8. Use Notebooking Simply
Notebooking has become one of my favorite ways to help my children document what they are learning.
For us, notebooking is simple. We use it for history, geography, and science. My children orally narrate what they remember , and I write their narration on one side of the page. Sometimes, they write it themselves. Then, they illustrate or select a picture to print and paste on the other side.
That’s it.
Notebooking gives children a place to collect their thoughts, observations, drawings, maps, diagrams, and written work. It becomes a record of what they have learned without needing a stack of worksheets for every subject.
For a child who does not enjoy drawing every day, we adapt. Which is why I often print an image that correlates with the lesson. Sometimes they label a diagram instead of drawing one from scratch. Sometimes we paste in a map, picture or portrait of the historical figure we’re learning about.
Again, the point is not to create a Pinterest-worthy notebook. The point is to help your child process and remember what they are learning.

9. Start Small and Build Slowly
When you first discover Charlotte Mason homeschooling, it is tempting to do everything at once.
Morning time, nature study, poetry, composer study, artist study, handicrafts, narration, copywork, dictation, living books, folk songs, foreign language — the whole beautiful feast. And while all of those things can be wonderful, trying to add them all at once is a fast way to overwhelm yourself.
Start small.
Choose one good read-aloud. Begin oral narration. Go outside and draw something interesting you find. Read poems around the table while everyone has snack time. Add fancy teacups and you can call it “Poetry Tea Time”. Once things feel natural and more comfortable for you, add more.
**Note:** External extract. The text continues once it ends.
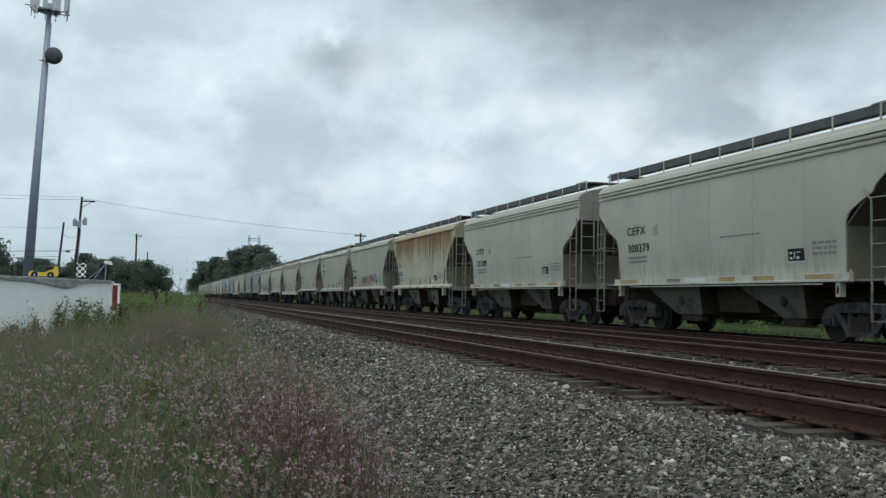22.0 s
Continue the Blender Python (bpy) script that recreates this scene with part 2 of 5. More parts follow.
def rust_film(runs):
    """Thin rust bleeding through the paint: soft stained areas, or (runs) long streaks washed down from the eave."""
    m, t, b = material("running_rust" if runs else "bleeding_rust")
    s = t.nodes.new("ShaderNodeSeparateXYZ")
    t.links.new(coords(t, "Generated"), s.inputs[0])
    c = coords(t)
    info = t.nodes.new("ShaderNodeObjectInfo")
    across = math_node(t, "MULTIPLY", s.outputs[1], math_node(t, "SUBTRACT", 1.0, s.outputs[1]))
    run = noise_tex(t, scaled(t, c, 1, 6.0 if runs else 2.4, 0.2 if runs else 0.7), 1.5, 6.0, 0.62, 0.2)
    broad = noise_tex(t, scaled(t, c, 1, 1, 0.7), 0.8, 3.0, 0.5)
    fine = noise_tex(t, scaled(t, c, 1, 1.6, 0.5), 8.0, 5.0, 0.65)
    if runs:
        v = math_node(t, "ADD", math_node(t, "MULTIPLY", s.outputs[2], 0.62), math_node(t, "ADD", math_node(t, "MULTIPLY", run, 1.15), math_node(t, "MULTIPLY", broad, 0.7)))
        amount = math_node(t, "MULTIPLY", math_node(t, "MULTIPLY", ramp(t, v, 1.05, 1.62, 0.0, 0.85), info.outputs["Alpha"]), math_node(t, "MULTIPLY", ramp(t, across, 0.0, 0.06), ramp(t, s.outputs[2], 0.0, 0.4)))
    else:
        rim = math_node(t, "MULTIPLY", ramp(t, across, 0.0, 0.25), math_node(t, "MULTIPLY", ramp(t, s.outputs[2], 0.0, 0.75), ramp(t, s.outputs[2], 0.8, 1.0, 1.0, 0.0)))
        v = math_node(t, "ADD", math_node(t, "MULTIPLY", rim, 0.62), math_node(t, "ADD", math_node(t, "MULTIPLY", run, 0.55), math_node(t, "MULTIPLY", math_node(t, "ADD", fine, broad), 0.28)))
        amount = math_node(t, "MULTIPLY", ramp(t, v, 0.55, 1.2, 0.0, 0.9), math_node(t, "MULTIPLY", ramp(t, rim, 0.0, 0.35), info.outputs["Alpha"]))
    t.links.new(mix(t, ramp(t, math_node(t, "ADD", math_node(t, "MULTIPLY", run, 0.6), math_node(t, "MULTIPLY", fine, 0.4)), 0.38, 0.64), (0.47, 0.30, 0.14), (0.31, 0.135, 0.045)), b.inputs["Base Color"])
    b.inputs["Roughness"].default_value = 0.85
    b.inputs["Specular IOR Level"].default_value = 0.1
    clear = t.nodes.new("ShaderNodeBsdfTransparent")
    both = t.nodes.new("ShaderNodeMixShader")
    t.links.new(amount, both.inputs[0])
    t.links.new(clear.outputs[0], both.inputs[1])
    t.links.new(b.outputs[0], both.inputs[2])
    t.links.new(both.outputs[0], t.nodes["Material Output"].inputs[0])
    return m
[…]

A Charlotte Mason education is rich, but it does not have to be rushed. You are not behind because you are not doing every single piece right away. You are building a rhythm, and rhythms take time.
Final Thoughts
Charlotte Mason homeschooling has given our family so much more than a method. It has helped me see education differently. Learning does not have to be rushed, dry, or disconnected from real life. It can happen around the kitchen table, on a trail, in a nature journal, through a beautiful book, during a conversation, or while watching a child notice something for the first time.
It has reminded me that children are not projects to complete. They are whole persons to know, love, guide, and nourish.
You do not have to become a Charlotte Mason expert before you begin, or do things perfectly. Just begin, and enjoy this journey with your children.